There are a host of interesting side characters in this story as well, some to love and some who drove me crazy (cough, cough, Svetlana’s mouther, cough). Though they aren’t as fleshed out as Wynn and Svetlana, they are intriguing in their own right and add to our main characters’ journeys. My only small complaint is that Svetlana’s sister Marina feels more like a plot device than a real person. I would have loved for her to have more “screen” time in the book.
J’nell Ciesielski is an author who has quietly grown in my esteem with each of her books I’ve read. I’m astounded by her talent. She has outdone herself with this story. Combining the realistic details of setting and culture with excellent character development, she has created a masterpiece of historical fiction.

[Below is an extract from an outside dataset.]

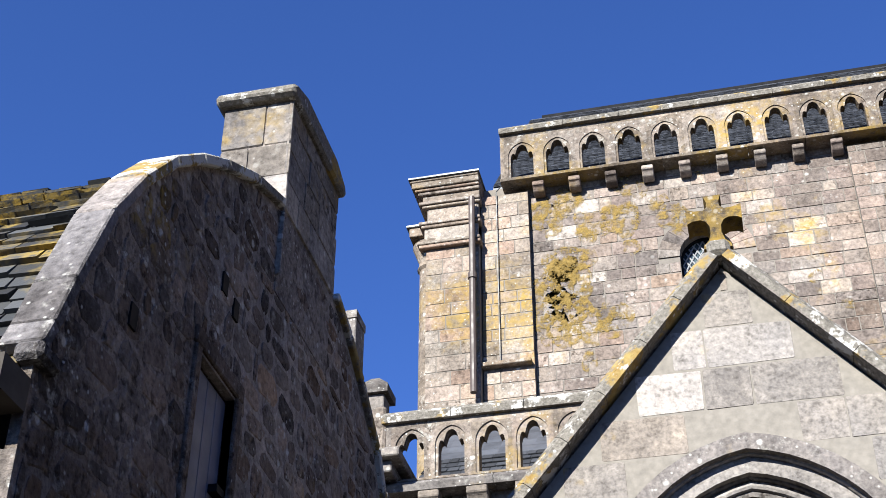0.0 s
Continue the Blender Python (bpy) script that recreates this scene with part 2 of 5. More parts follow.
M = {
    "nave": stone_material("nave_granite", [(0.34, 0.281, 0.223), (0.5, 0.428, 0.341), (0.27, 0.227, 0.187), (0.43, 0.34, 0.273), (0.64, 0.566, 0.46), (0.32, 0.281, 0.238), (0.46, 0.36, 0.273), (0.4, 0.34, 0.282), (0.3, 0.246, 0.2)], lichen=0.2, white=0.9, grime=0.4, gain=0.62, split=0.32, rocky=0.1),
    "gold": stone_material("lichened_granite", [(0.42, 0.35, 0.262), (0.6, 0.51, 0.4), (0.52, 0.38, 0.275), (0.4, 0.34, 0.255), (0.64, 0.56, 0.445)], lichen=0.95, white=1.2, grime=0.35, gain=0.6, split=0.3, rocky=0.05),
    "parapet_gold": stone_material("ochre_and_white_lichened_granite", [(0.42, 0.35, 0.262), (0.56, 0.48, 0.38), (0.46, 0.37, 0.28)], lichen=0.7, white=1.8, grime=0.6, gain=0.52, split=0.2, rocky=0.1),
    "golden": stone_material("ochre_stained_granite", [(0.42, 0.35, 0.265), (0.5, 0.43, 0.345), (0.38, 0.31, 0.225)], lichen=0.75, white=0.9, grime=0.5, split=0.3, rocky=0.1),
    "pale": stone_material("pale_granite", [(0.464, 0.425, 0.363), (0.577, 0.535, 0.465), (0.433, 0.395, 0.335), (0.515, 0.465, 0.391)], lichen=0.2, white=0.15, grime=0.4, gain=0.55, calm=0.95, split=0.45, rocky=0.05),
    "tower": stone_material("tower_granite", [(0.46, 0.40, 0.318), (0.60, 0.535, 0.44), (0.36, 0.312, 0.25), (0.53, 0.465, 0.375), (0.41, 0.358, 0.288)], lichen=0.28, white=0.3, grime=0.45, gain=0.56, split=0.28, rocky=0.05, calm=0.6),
    "tower_low": stone_material("grimy_shaded_tower_granite", [(0.42, 0.37, 0.3), (0.52, 0.465, 0.385), (0.33, 0.29, 0.238), (0.47, 0.415, 0.34)], lichen=0.3, white=0.9, grime=0.85, gain=0.41, calm=0.9, split=0.28, rocky=0.1),
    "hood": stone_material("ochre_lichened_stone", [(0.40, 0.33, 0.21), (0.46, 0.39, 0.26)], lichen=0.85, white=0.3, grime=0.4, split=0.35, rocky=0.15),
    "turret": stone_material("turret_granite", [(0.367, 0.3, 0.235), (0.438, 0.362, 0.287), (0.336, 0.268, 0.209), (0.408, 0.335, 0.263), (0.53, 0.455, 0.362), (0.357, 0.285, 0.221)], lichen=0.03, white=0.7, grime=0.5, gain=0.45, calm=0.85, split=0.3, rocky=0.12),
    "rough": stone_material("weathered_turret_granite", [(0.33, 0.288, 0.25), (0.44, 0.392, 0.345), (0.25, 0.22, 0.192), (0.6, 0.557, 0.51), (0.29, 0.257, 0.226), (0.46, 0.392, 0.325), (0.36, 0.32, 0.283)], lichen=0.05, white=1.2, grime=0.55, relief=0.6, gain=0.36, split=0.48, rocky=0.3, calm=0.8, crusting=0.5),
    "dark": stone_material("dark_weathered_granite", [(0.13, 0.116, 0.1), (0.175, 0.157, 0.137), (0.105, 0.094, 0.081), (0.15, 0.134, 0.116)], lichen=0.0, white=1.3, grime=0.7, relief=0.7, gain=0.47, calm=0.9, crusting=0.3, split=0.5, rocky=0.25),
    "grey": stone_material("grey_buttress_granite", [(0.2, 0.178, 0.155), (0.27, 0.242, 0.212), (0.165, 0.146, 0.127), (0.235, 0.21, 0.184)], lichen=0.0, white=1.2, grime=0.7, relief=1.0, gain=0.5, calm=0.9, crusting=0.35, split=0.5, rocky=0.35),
    "soot_and_shade": stone_material("shade_toned_granite", [(0.125, 0.108, 0.093), (0.17, 0.15, 0.13), (0.095, 0.083, 0.073)], lichen=0.05, white=0.6, grime=0.95, relief=1.0, gain=0.36, crusting=0.3),
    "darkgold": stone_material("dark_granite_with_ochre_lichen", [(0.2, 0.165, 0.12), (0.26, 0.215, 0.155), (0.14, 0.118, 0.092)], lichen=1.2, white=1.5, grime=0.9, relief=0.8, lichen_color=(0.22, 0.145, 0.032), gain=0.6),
    # paler stone for faces turned to the sun: sunlight put into the colour
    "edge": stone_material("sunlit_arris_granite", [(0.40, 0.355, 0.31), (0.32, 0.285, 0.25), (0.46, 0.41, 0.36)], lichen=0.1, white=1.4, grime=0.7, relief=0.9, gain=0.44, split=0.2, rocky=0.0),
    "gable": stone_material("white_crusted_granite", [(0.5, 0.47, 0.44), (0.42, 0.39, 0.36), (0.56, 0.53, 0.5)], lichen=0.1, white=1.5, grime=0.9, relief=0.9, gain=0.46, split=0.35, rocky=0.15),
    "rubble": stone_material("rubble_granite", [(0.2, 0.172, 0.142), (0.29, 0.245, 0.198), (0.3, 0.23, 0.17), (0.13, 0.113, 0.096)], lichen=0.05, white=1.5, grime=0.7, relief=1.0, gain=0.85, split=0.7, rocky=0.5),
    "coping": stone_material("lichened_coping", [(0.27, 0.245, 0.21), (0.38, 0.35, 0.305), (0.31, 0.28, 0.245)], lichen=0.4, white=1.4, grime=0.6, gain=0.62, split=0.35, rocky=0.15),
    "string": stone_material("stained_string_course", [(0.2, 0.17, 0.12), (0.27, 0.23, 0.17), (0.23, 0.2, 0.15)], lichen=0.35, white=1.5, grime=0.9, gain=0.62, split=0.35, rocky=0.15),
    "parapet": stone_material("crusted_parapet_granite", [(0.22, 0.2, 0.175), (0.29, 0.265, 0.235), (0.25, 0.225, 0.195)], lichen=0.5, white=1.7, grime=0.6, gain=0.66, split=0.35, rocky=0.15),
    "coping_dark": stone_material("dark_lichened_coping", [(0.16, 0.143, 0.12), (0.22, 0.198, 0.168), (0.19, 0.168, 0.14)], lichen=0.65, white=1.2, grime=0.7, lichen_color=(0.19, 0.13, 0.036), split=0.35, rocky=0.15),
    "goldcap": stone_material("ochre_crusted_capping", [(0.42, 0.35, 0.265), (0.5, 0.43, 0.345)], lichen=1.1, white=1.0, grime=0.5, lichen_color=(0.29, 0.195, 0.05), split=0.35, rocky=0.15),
    "crust": crusted_material("crusted_coping"),
    "crust_white": crusted_material("white_crusted_coping", 0.6, 0.5, (2, 7, 4)),
    "crust_house": crusted_material("white_and_ochre_lichened_coping", 0.49, 0.5, (6, 1, 5)),
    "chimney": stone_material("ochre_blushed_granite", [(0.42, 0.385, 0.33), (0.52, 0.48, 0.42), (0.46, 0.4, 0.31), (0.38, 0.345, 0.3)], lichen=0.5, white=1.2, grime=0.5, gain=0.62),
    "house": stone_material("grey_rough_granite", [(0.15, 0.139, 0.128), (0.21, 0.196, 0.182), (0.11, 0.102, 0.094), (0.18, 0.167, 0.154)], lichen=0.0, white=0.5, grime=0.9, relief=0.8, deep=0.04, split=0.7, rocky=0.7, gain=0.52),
    "mortar": plain_material("old_lime_mortar", (0.23, 0.205, 0.178), 0.95, vary=0.3),
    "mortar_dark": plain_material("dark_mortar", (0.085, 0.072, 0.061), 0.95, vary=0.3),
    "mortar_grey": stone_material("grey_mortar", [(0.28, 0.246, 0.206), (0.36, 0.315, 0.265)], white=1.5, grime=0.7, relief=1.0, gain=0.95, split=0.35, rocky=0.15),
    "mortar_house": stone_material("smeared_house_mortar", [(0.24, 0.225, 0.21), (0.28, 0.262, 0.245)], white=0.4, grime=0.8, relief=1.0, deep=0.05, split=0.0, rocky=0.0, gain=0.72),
    "mortar_pale": plain_material("pale_mortar", (0.26, 0.236, 0.205), 0.95, vary=0.3),
    "slate": slate_material("roof_slate", [(0.038, 0.041, 0.048), (0.07, 0.075, 0.087), (0.026, 0.028, 0.032), (0.047, 0.05, 0.058)], rough=0.65),
    "slate_dark": slate_material("old_dark_slate", [(0.016, 0.017, 0.018), (0.026, 0.027, 0.029)], rough=0.75),
    "slate_gold": slate_material("lichened_roof_slate", [(0.035, 0.037, 0.04), (0.10, 0.103, 0.106), (0.025, 0.025, 0.025), (0.055, 0.056, 0.058)], lichen=0.7),
    "slate_far": far_slate_material("far_roof_slate", (0.046, 0.05, 0.06), gloss=0.5, shine=0.35),
    "slate_neck": streaked_lead("streaked_lead_cladding"),
    "lead": plain_material("lead_sheet", (0.2, 0.207, 0.215), 0.45, 0.2, 0.3, 3.0, 0.5),
    "leadbar_dark": plain_material("dull_lead_lattice", (0.13, 0.135, 0.14), 0.6, 0.0, 0.2),
    "leadbar": plain_material("lead_lattice", (0.42, 0.43, 0.445), 0.6, 0.0, 0.2),
    "iron": plain_material("dark_iron", (0.014, 0.014, 0.016), 0.7, 0.0, specular=0.06),
    "pipe": plain_material("brown_painted_pipe", (0.1, 0.078, 0.07), 0.5),
    "zinc": plain_material("grey_zinc", (0.1, 0.1, 0.1), 0.45, 0.4),
    "lichen": lichen_crust("white_lichen", (0.22, 0.215, 0.2), (0.38, 0.375, 0.36)),
    "ochre": lichen_crust("ochre_lichen", (0.15, 0.105, 0.035), (0.24, 0.165, 0.052)),
    "copper": plain_material("verdigris_copper", (0.33, 0.385, 0.365), 0.42, 0.05, 0.5, 3.5, 0.5),
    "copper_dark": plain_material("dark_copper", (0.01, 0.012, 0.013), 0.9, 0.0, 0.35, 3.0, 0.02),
    "gilt": plain_material("gilded_metal", (0.85, 0.62, 0.22), 0.3, 0.9, 0.1),
    "gilt_pale": plain_material("worn_gilding", (0.62, 0.55, 0.36), 0.45, 0.3, 0.3),
    "scaffold": plain_material("galvanised_scaffold", (0.5, 0.52, 0.54), 0.4, 0.3, 0.1, 4.0, 0.5),
    "deck": plain_material("scaffold_deck", (0.1, 0.09, 0.08), 0.8),
    "net": plain_material("dark_debris_netting", (0.12, 0.12, 0.13), 0.9),
    "glass": glass_material(),
    "shutter": plain_material("blue_grey_painted_wood", (0.17, 0.172, 0.22), 0.6, vary=0.3, scale=6.0),
    "wood": plain_material("dark_wood", (0.06, 0.05, 0.042), 0.8),
    "twig": plain_material("twig_bark", (0.07, 0.055, 0.05), 0.9),
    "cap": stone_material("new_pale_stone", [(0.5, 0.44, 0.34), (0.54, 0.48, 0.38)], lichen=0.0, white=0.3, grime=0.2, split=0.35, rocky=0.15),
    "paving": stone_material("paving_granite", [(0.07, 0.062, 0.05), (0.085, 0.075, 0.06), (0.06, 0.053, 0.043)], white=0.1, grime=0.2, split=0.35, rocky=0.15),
}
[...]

I couldn’t put this book down. Of course, I could be biased since I’ve had a lifelong fascination with Russian history as well as the city of Paris and she managed to immerse me in both. Plus, who doesn’t love a strong Scottish hero like Wynn? Regardless, this fan of historical fiction, believes Ciesielski has proven herself as a must read author in this genre.
Disclaimer: Although I was given an advance copy of this book by the publisher, all opinions are my own.
2 Replies to “Book Review – The Ice Swan by J’nell Ciesielski”
This one sounds really good! I still need to read more by J’Nell. Loved her “Among the Poppies” novel, but I never did read her first Thomas Nelson release. I’ll have to remedy this… someday! Thanks for sharing your review.
It’s her best yet, in my opinion. But I’m partial to the subject matter and setting. You are the one who convinced me to read her books in the first place, the way you talked about Among the Poppies! Especially since I know historical fiction isn’t your preferred genre.